6.0 Orientation of Foreign Nationals

6.1 Orientation is a key element that can help provide a new foreign national at the MBL a better chance at succeeding in our environment. Hiring managers are responsible for providing a foundation of training and support, both formal and informal, for foreign national employees to “thrive,” not just survive, in their new position and in what is possibly a new country and culture.

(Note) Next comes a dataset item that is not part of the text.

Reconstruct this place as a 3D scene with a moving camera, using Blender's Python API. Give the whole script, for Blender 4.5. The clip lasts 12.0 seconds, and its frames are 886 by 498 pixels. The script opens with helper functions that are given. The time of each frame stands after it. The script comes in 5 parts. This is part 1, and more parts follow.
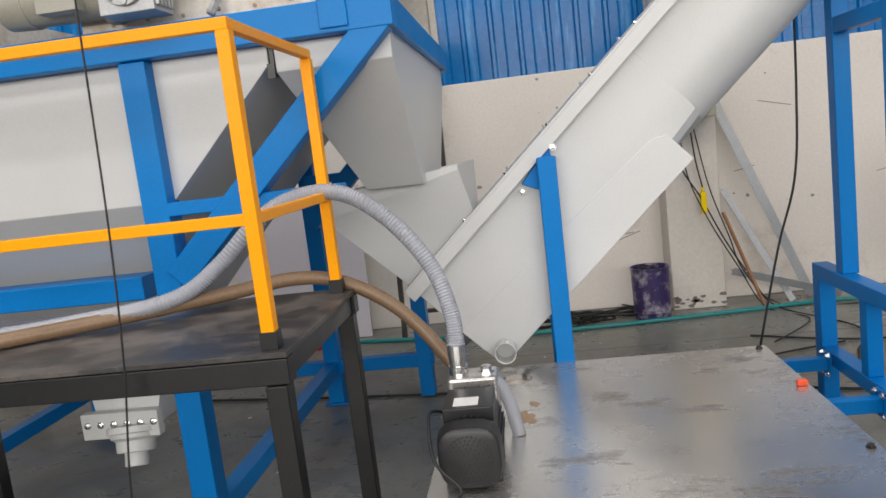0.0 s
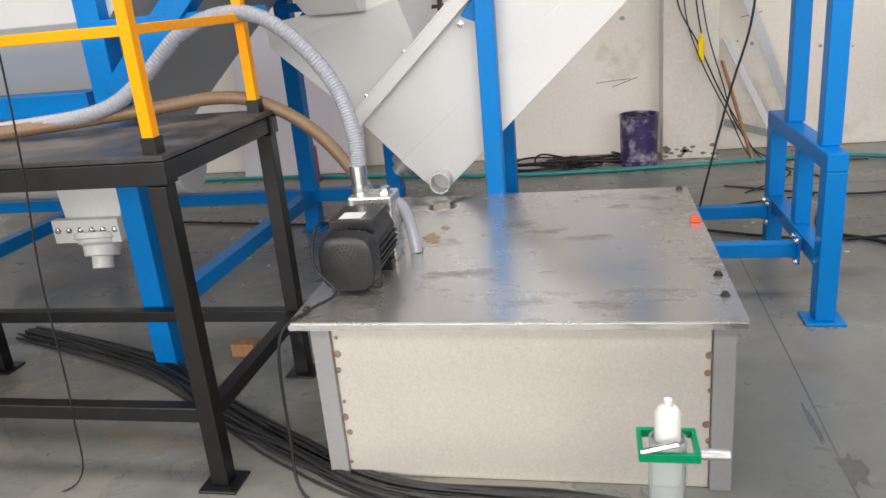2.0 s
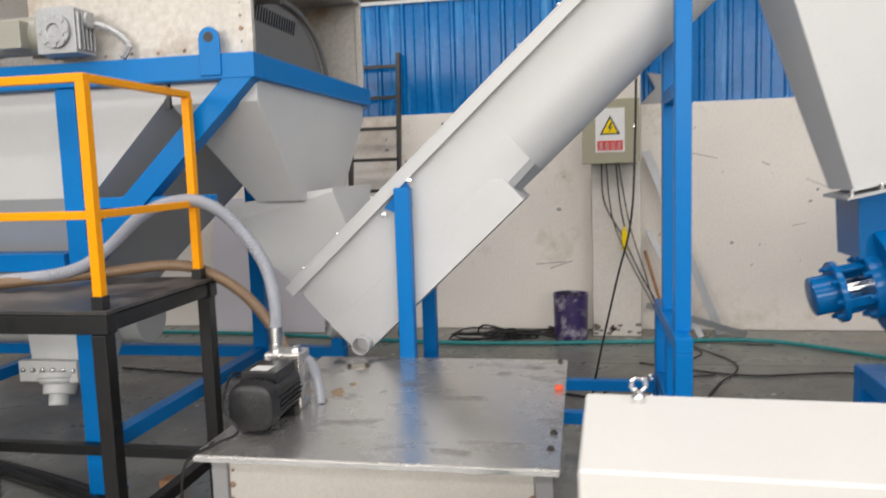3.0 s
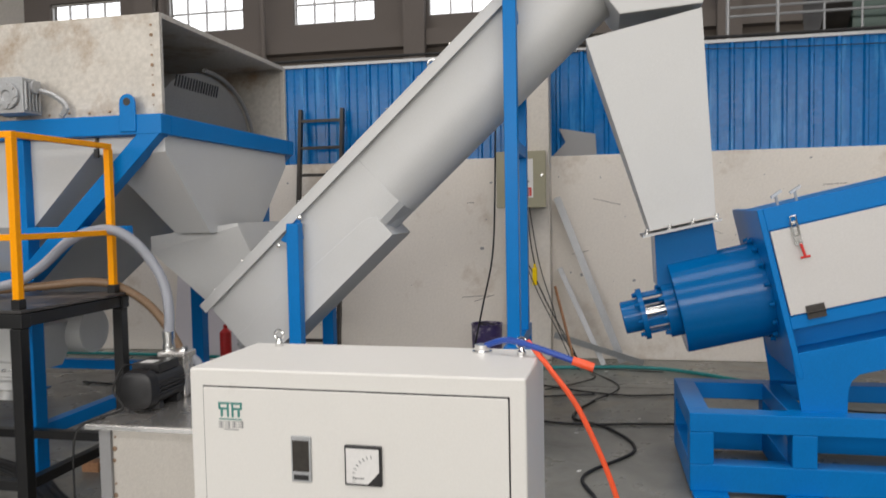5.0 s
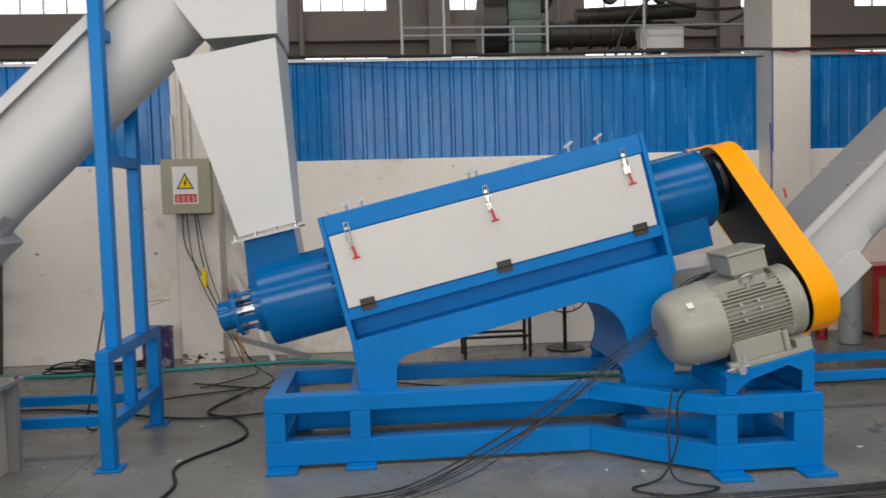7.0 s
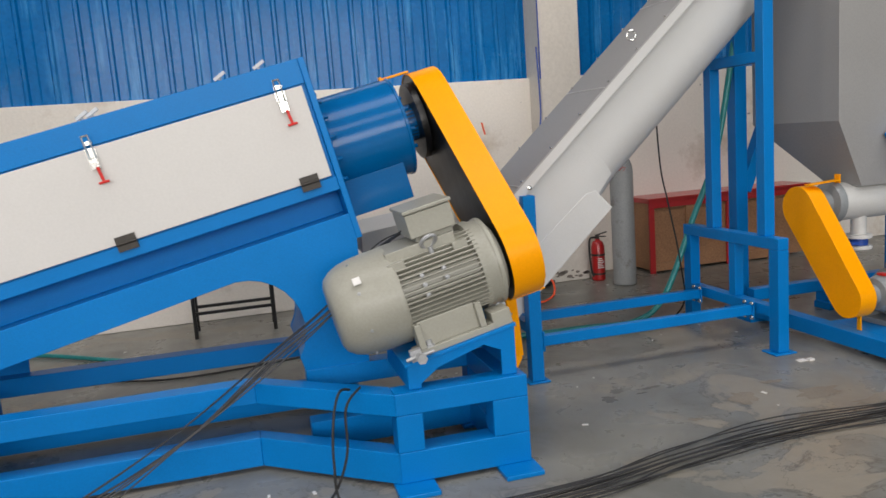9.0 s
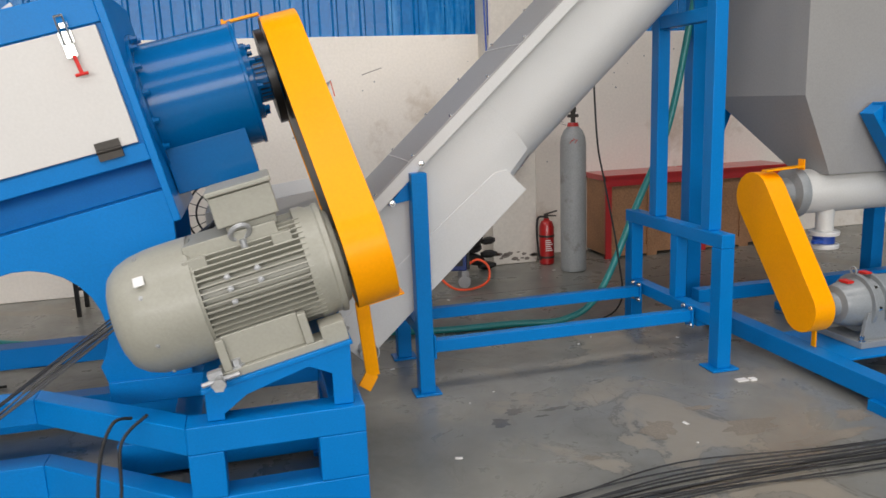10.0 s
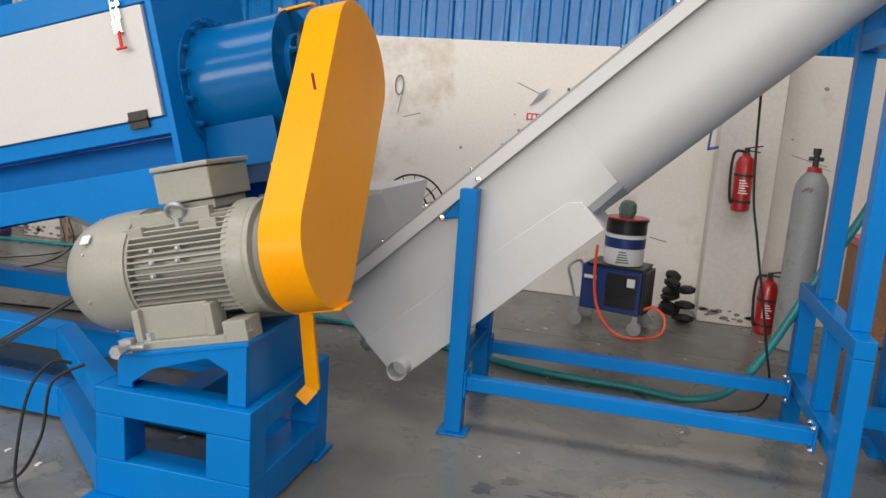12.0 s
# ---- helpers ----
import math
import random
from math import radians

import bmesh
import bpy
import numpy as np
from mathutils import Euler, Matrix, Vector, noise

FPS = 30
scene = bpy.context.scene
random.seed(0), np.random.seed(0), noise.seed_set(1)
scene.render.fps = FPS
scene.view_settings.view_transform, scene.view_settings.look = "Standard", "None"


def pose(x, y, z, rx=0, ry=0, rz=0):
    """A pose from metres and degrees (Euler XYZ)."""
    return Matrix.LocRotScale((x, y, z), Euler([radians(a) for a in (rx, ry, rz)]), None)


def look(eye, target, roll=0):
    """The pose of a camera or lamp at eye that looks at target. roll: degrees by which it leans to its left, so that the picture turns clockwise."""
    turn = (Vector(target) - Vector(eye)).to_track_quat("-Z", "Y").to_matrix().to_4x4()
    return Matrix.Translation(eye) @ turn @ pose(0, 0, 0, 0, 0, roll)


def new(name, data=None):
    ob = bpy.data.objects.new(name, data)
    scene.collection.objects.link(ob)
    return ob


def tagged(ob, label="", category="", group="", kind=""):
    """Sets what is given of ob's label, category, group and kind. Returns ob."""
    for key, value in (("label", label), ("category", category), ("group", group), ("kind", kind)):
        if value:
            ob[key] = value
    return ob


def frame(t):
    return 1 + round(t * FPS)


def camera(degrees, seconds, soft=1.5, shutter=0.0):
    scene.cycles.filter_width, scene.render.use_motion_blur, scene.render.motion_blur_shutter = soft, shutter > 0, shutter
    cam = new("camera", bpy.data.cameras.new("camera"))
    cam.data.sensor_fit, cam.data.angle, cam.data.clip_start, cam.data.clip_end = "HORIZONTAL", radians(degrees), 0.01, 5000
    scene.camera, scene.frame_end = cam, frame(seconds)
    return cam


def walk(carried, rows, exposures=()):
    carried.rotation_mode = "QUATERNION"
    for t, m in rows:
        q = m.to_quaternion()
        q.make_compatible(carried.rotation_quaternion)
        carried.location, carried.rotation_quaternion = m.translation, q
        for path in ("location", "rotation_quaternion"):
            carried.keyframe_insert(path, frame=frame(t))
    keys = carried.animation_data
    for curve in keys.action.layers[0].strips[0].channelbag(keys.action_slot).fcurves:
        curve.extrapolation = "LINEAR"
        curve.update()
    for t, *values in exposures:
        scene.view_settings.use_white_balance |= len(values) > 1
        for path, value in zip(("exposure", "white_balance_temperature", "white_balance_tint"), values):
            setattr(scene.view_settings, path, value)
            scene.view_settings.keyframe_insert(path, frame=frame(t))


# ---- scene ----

6.2 If a Hiring Manager has specific concerns regarding cultural adjustment, he or she should contact Human Resources and/or the MBL representative to the WHOI International Committee for a list of resources available for support.

7.0 Engaging an Attorney
Only Human Resources is authorized to engage legal representation for any nonimmigrant or immigrant petition or application. A foreign national may choose to retain an attorney to represent his/her interests. The MBL will not pay for or offer reimbursement for this private representation. Should a private attorney be retained by a foreign national in support of an H1-B status or Permanent Resident status, the attorney must submit the petition and labor condition application through Human Resources.

8.0 Exceptions to Policy
It is not anticipated that there will be any exceptions to the policy as provided herein. However, a compelling case and request for exception can be presented to the Director of Human Resources for consideration. Final determination on a request for exception to policy will be made by the Director of Human Resources in consultation with the Chief Academic and Scientific Officer.

9.0 Policy Clarification and Updates:
Policy clarification and updates are available from the Human Resources Office.